Task brief :: Select the lines below containing the word "follow".
### Material for the task
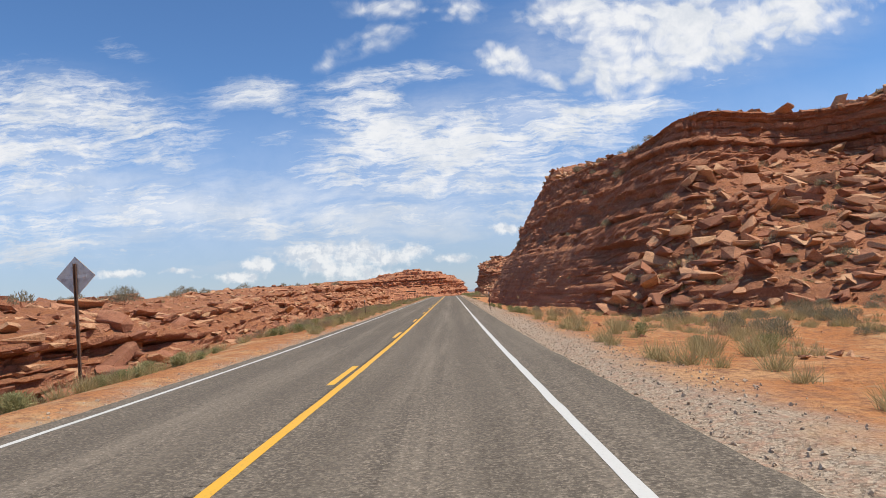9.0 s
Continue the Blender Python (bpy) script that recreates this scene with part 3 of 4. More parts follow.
def scarp(name, sections, col_step, row_step, material, seed, ledge=0.5, rubble=0.5, label="", smooth_cut=None, fan=None, steps=0.0):
    """A scarp lofted through its sections: rubble slope, cliff in beds, bench, upper slope. Returns the points and rows of its slope."""
    S = np.array(sections)
    length = np.linalg.norm(np.diff(S[:, 2, :2], axis=0), axis=1).sum()
    s, L = catmull(S, int(length / col_step) + 2)
    if fan:
        # fallen rock lies higher against the cliff in some places than in others
        yf = L[:, 1, 1]
        f = fan[2] * 1.6 * fbm(s / 8.0, s * 0, 0, 3, seed + 60) * smooth(fan[0], fan[0] + 15, yf) * smooth(fan[1], fan[1] - 15, yf) * smooth(-12.5, -17, -np.abs(L[:, 1, 0]))
        L[:, 1, 2] = np.minimum(L[:, 1, 2] + f, L[:, 3, 2] - 0.9)
        L[:, 2, 2] = np.maximum(L[:, 2, 2], L[:, 1, 2] + 0.35)
    rows, kinds = [L[:, 0] - np.array((0, 0, 7.0))], ["slope"]
    names = ["slope", "cliff", "cliff", "bench", "slope", "back"]
    for lev in range(6):
        span = np.percentile(np.linalg.norm(L[:, lev + 1] - L[:, lev], axis=1), 95 if names[lev] == "cliff" else 60)
        step = row_step * (1.0 if names[lev] == "cliff" else 1.4) if names[lev] != "back" else 5.0
        n = max(2, int(span / step))
        for t in np.arange(n) / n:
            rows.append(L[:, lev] * (1 - t) + L[:, lev + 1] * t)
            kinds.append(names[lev])
    rows += [L[:, 6], L[:, 6] - np.array((0, 0, 40.0))]
    kinds += ["back", "back"]
    P = np.array(rows)                       # rows x cols x 3
    kinds = np.array(kinds)
    if steps:
        # slopes break into low cliffs with fallen rock between them
        sl = (kinds == "slope").astype(float)[:, None] * np.ones_like(P[..., 2])
        sl[:3] = 0
        lev = P[..., 2] + 0.9 * fbm(P[..., 0] / 22, P[..., 1] / 22, 0, 3, seed + 80)
        k = lev / steps
        fr = k - np.floor(k)
        stepped = np.where(fr < 0.93, 0.40 * fr / 0.93, 0.40 + 0.60 * (fr - 0.93) / 0.07)
        keep_ = smooth(-0.22, 0.02, fbm(P[..., 0] / 9, P[..., 1] / 9, P[..., 2] / 3, 2, seed + 81))
        P[..., 2] += sl * keep_ * (stepped - fr + 0.3) * steps
    du, dv = np.gradient(P, axis=1), np.gradient(P, axis=0)
    N = np.cross(du, dv)
    N /= np.linalg.norm(N, axis=2, keepdims=True) + 1e-9
    face_out = S[len(S) // 2, 2, :2] - S[len(S) // 2, 5, :2]
    flip = float(np.dot(face_out, N[np.argmax(kinds == "cliff"), P.shape[1] // 2, :2])) < 0
    if flip:
        N = -N
    x, y, z = P[..., 0], P[..., 1], P[..., 2]
    ss = np.broadcast_to(s[None, :], z.shape)
    level = z + 0.55 * fbm(x / 17, y / 17, z / 30, 3, seed + 1) + 0.16 * fbm(x / 2.5, y / 2.5, z / 2.5, 2, seed + 2)
    sw = ss + 0.5 * fbm(x / 3.0, y / 3.0, z / 3.0, 2, seed + 9)
    rb, v1, j1, fz = bricks(sw, level, 0.85, 1.9, seed + 20)
    rb0, v0, j0, _ = bricks(sw * 1.0, level, 0.34, 0.9, seed + 25)
    rb2, v2, j2, _ = bricks(sw, level + 0.3, 2.3, 5.2, seed + 30)
    wave = fbm(x / 8, y / 8, z / 14, 3, seed + 8)
    fine = fbm(x / 0.7, y / 0.7, z / 0.4, 2, seed + 4)
    shale = fbm(x / 3.0, y / 3.0, level / 0.25, 2, seed + 5)
    cliff = ledge * (1.5 * (rb - 0.5) + 1.1 * (v1 - 0.5) + 1.3 * (rb2 - 0.5) + 1.1 * (v2 - 0.5) * (v2 > 0.3) + 1.0 * wave - 0.5 * j1 - 0.35 * j2 + 0.35 * shale + 0.45 * (v0 - 0.5) + 0.4 * (rb0 - 0.5)) + 0.10 * fine
    # rubble slopes: soil with low ledges that crop out here and there
    crop = smooth(0.0, 0.22, fbm(x / 10, y / 10, z / 8, 2, seed + 15))
    rb3, v3, j3, fz3 = bricks(sw, level, 0.7, 2.6, seed + 40)
    slope = rubble * (crop * (1.3 * (rb3 - 0.4) + 0.9 * (v3 - 0.5) - 0.4 * j3 + 0.3 * (v0 - 0.5)) + 0.3 * (v3 - 0.5)) + 0.6 * fbm(x / 6, y / 6, z / 6, 3, seed + 16) + 0.12 * fine
    run = np.linalg.norm(dv[..., :2], axis=2)
    steep = smooth(0.75, 1.3, np.abs(dv[..., 2]) / (run + 1e-6))
    w = np.maximum((kinds == "cliff").astype(float)[:, None] * smooth(0.25, 0.6, np.abs(dv[..., 2]) / (run + 1e-6)), steep)
    w[1:-1] = (w[:-2] + 2 * w[1:-1] + w[2:]) / 4
    amp = np.ones_like(z)
    if smooth_cut:
        (y0, y1), zc = smooth_cut
        amp = 1 - smooth(y0, y0 + 8, y) * smooth(y1, y1 - 8, y) * (0.05 + 0.45 * smooth(zc + 3.0, zc - 0.5, z))
    b = np.isin(kinds, ("bench", "back")).astype(float)[:, None]
    if smooth_cut:
        # the cut face: tool-marked and even below, broken above, with a low shoulder between
        cut = smooth(y0, y0 + 8, y) * smooth(y1, y1 - 8, y) * smooth(27, 23, x)
        flutes = 0.34 * fbm(ss / 0.8, z / 6, 0, 3, seed + 70) + 0.12 * fbm(ss / 6, z / 5, 0, 3, seed + 71) + 0.10 * (rb - 0.5) + 0.14 * (v1 - 0.5) - 0.08 * j1 + 0.10 * fine + 0.14 * smooth(0.05, 0.2, fbm(ss / 1.6, z / 1.1, 0, 3, seed + 72))
        low = smooth(-1.0, -2.2, level)
        rise = (level + 0.5 * fbm(ss / 9, z * 0, 0, 2, seed + 75)) / 1.9
        stair = 1.25 * (rise - np.floor(rise) - 0.5)
        face = flutes + low * 0.55 + (1 - low) * (0.55 * cliff + 0.35 * stair + 0.25 * fbm(ss / 2.4, z / 1.6, 0, 3, seed + 73) + 0.12 * fine)
        cliff = cliff * amp * (1 - cut) + cut * (face - 0.15)
    disp = w * cliff + (1 - w) * slope * (1 - 0.6 * b)
    disp[:2] *= 0.3
    # beds stand out level, soil swells along the slope's own normal
    H = N.copy()
    H[..., 2] *= 0.25
    H /= np.linalg.norm(H, axis=2, keepdims=True) + 1e-9
    way = N * (1 - w[..., None]) + H * w[..., None]
    Q = P + way * disp[..., None]
    ob = new(name, grid_mesh(name, Q, material, False, flip))
    tagged(ob, label, "cliff", kind="structure")
    return Q, kinds, N


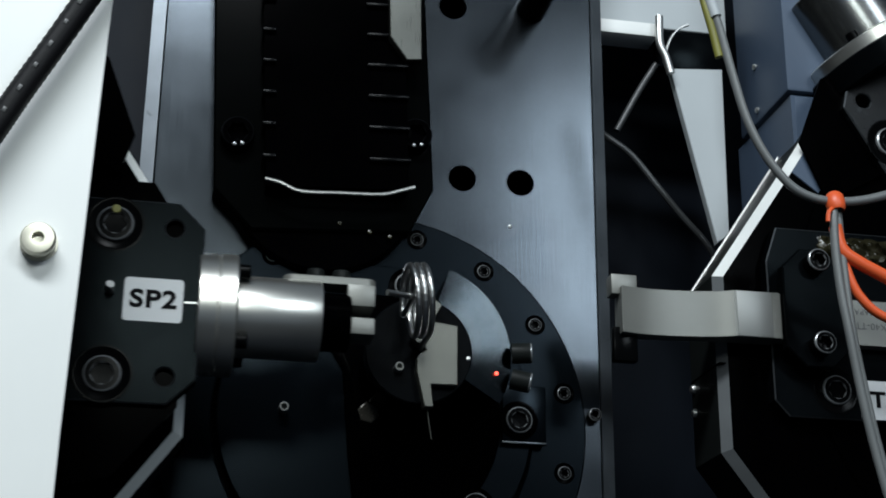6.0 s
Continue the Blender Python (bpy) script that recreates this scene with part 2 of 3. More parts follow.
def sweep(points, r, n=10, steps=8, closed_ends=True, ribs=0.0, bm=None):
    """A round bar along a smooth line through the points."""
    pts = [Vector(p) for p in points]
    line = []
    ext = [2 * pts[0] - pts[1], *pts, 2 * pts[-1] - pts[-2]]
    for k in range(1, len(ext) - 2):
        p0, p1, p2, p3 = ext[k - 1:k + 3]
        for i in range(steps):
            t = i / steps
            line.append(0.5 * (2 * p1 + (p2 - p0) * t + (2 * p0 - 5 * p1 + 4 * p2 - p3) * t * t + (3 * p1 - p0 - 3 * p2 + p3) * t ** 3))
    line.append(pts[-1])
    bm = bm or bmesh.new()
    rings, up = [], Vector((0.3, 0.2, 0.93))
    for i, p in enumerate(line):
        d = (line[min(i + 1, len(line) - 1)] - line[max(i - 1, 0)]).normalized()
        a = d.cross(up).normalized()
        up = a.cross(d).normalized()
        rr = r * (1 + (ribs if i % 2 else -ribs))
        rings.append([bm.verts.new(p + rr * (math.cos(2 * math.pi * j / n) * a + math.sin(2 * math.pi * j / n) * up)) for j in range(n)])
    for a, b in zip(rings, rings[1:]):
        for j in range(n):
            bm.faces.new((a[j], a[(j + 1) % n], b[(j + 1) % n], b[j]))
    if closed_ends:
        bm.faces.new(rings[0])
        bm.faces.new(rings[-1])
    return bm


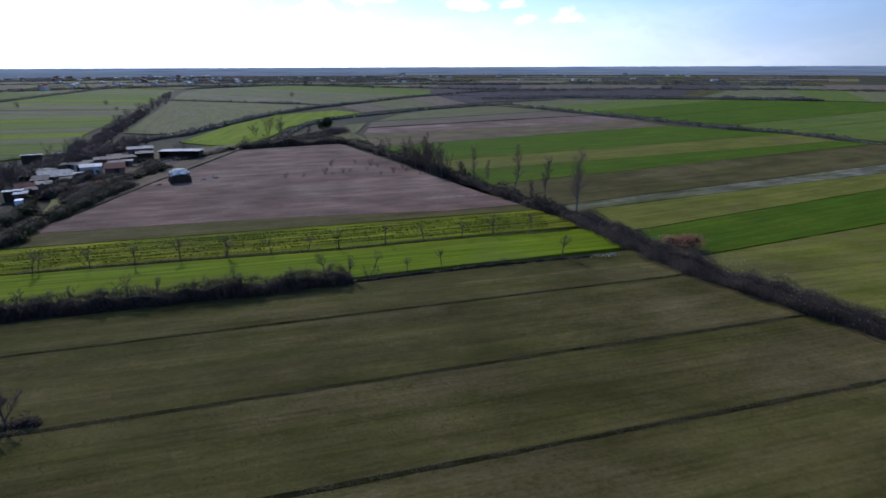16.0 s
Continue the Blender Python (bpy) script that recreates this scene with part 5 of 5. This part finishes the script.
######
Output of the task ::
Continue the Blender Python (bpy) script that recreates this scene with part 3 of 4. More parts follow.
Continue the Blender Python (bpy) script that recreates this scene with part 2 of 3. More parts follow.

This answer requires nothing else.